Your objective
Set all the material down again unchanged, without the pictures.

Dataset excerpt
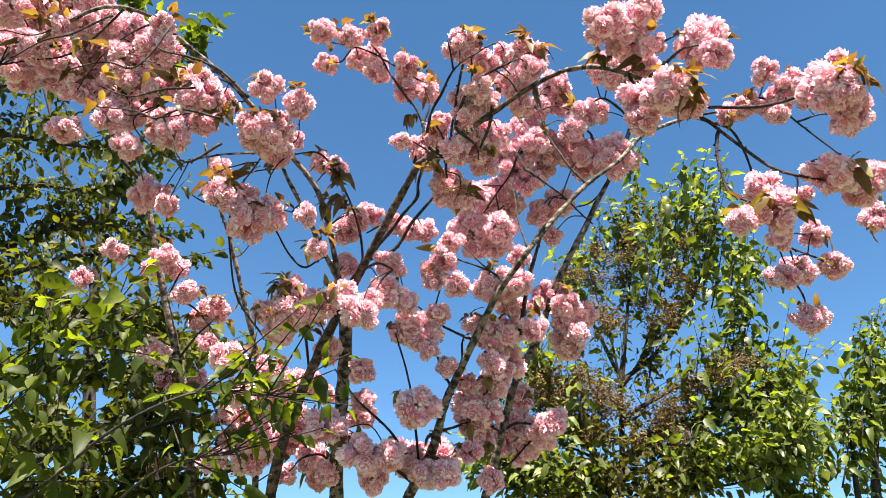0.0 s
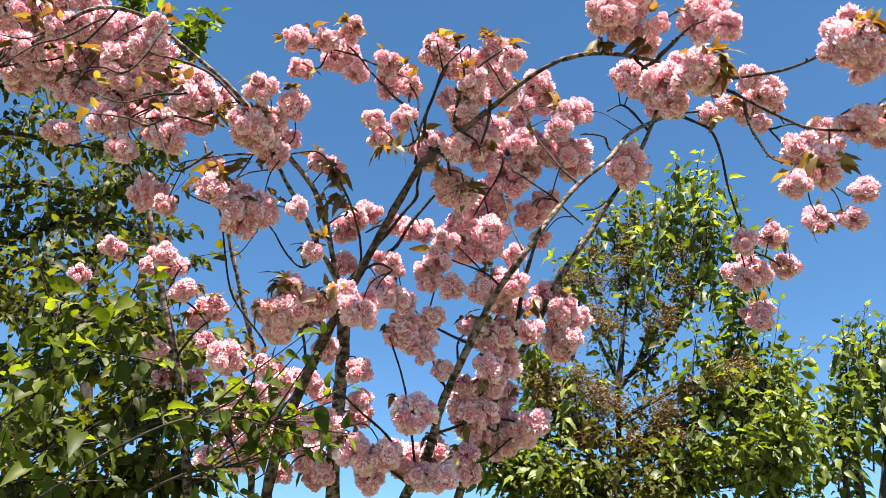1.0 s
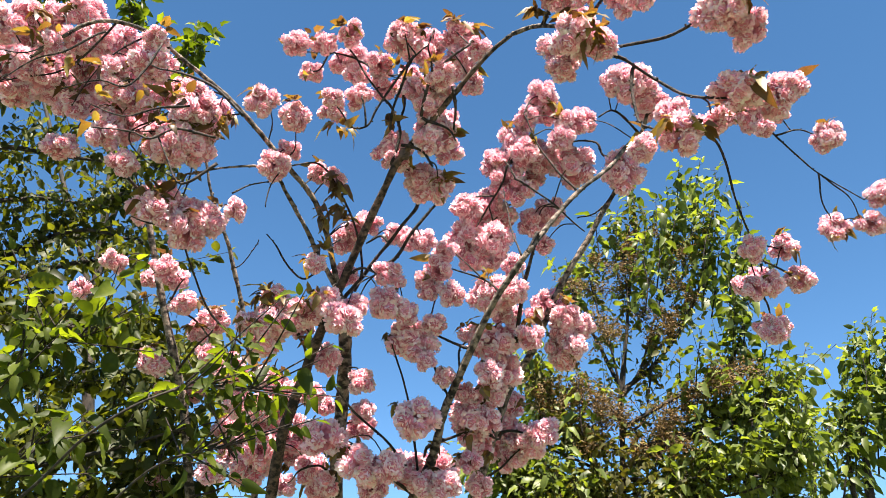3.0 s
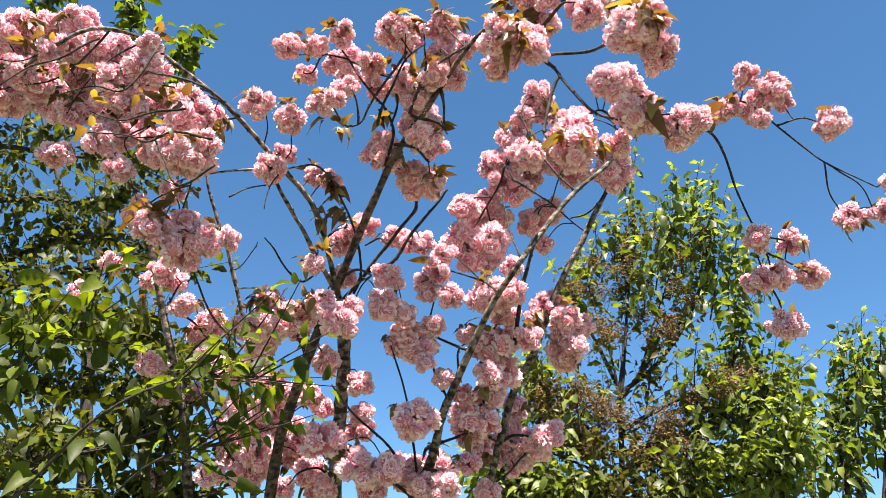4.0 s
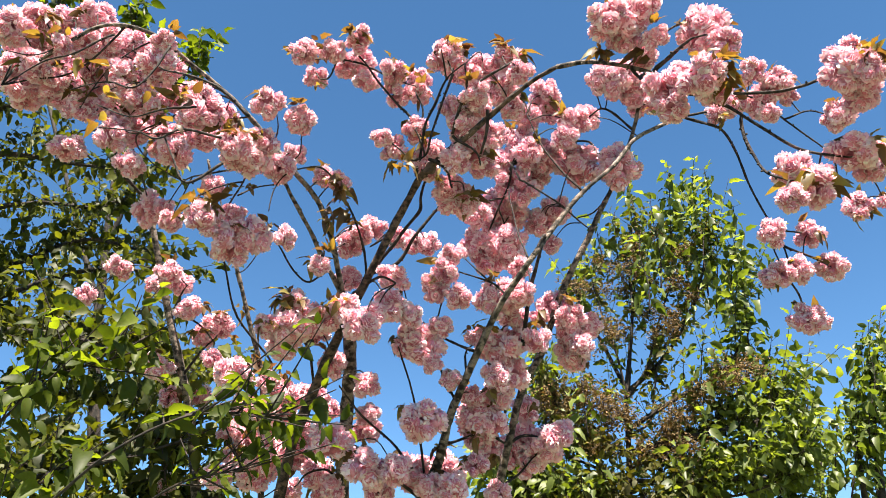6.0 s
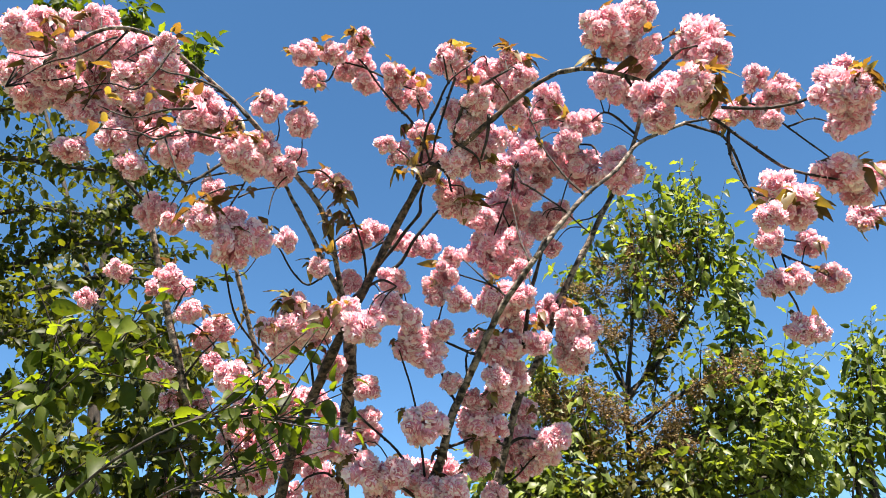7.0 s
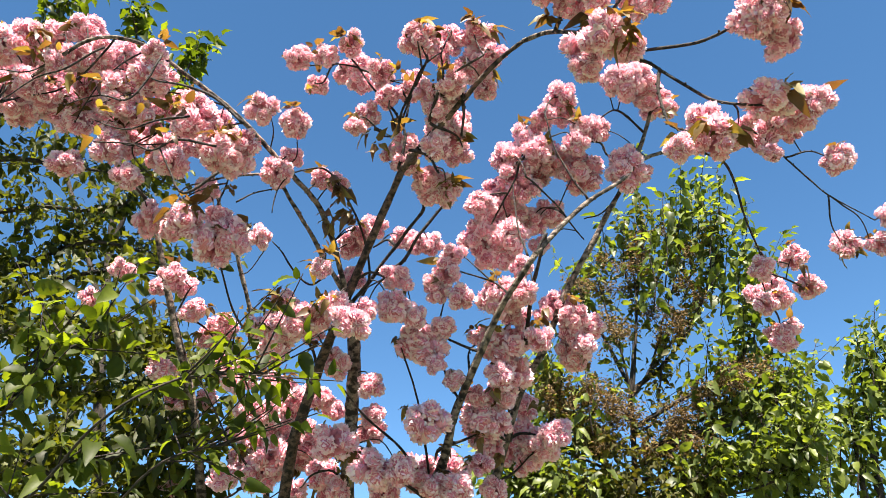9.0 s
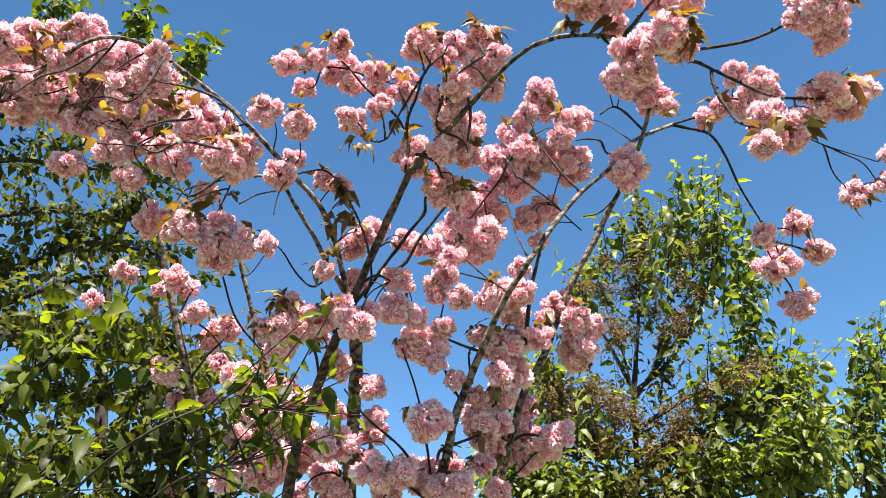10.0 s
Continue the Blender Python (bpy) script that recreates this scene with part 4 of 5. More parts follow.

Complete answer
0.0 s
1.0 s
3.0 s
4.0 s
6.0 s
7.0 s
9.0 s
10.0 s
Continue the Blender Python (bpy) script that recreates this scene with part 4 of 5. More parts follow.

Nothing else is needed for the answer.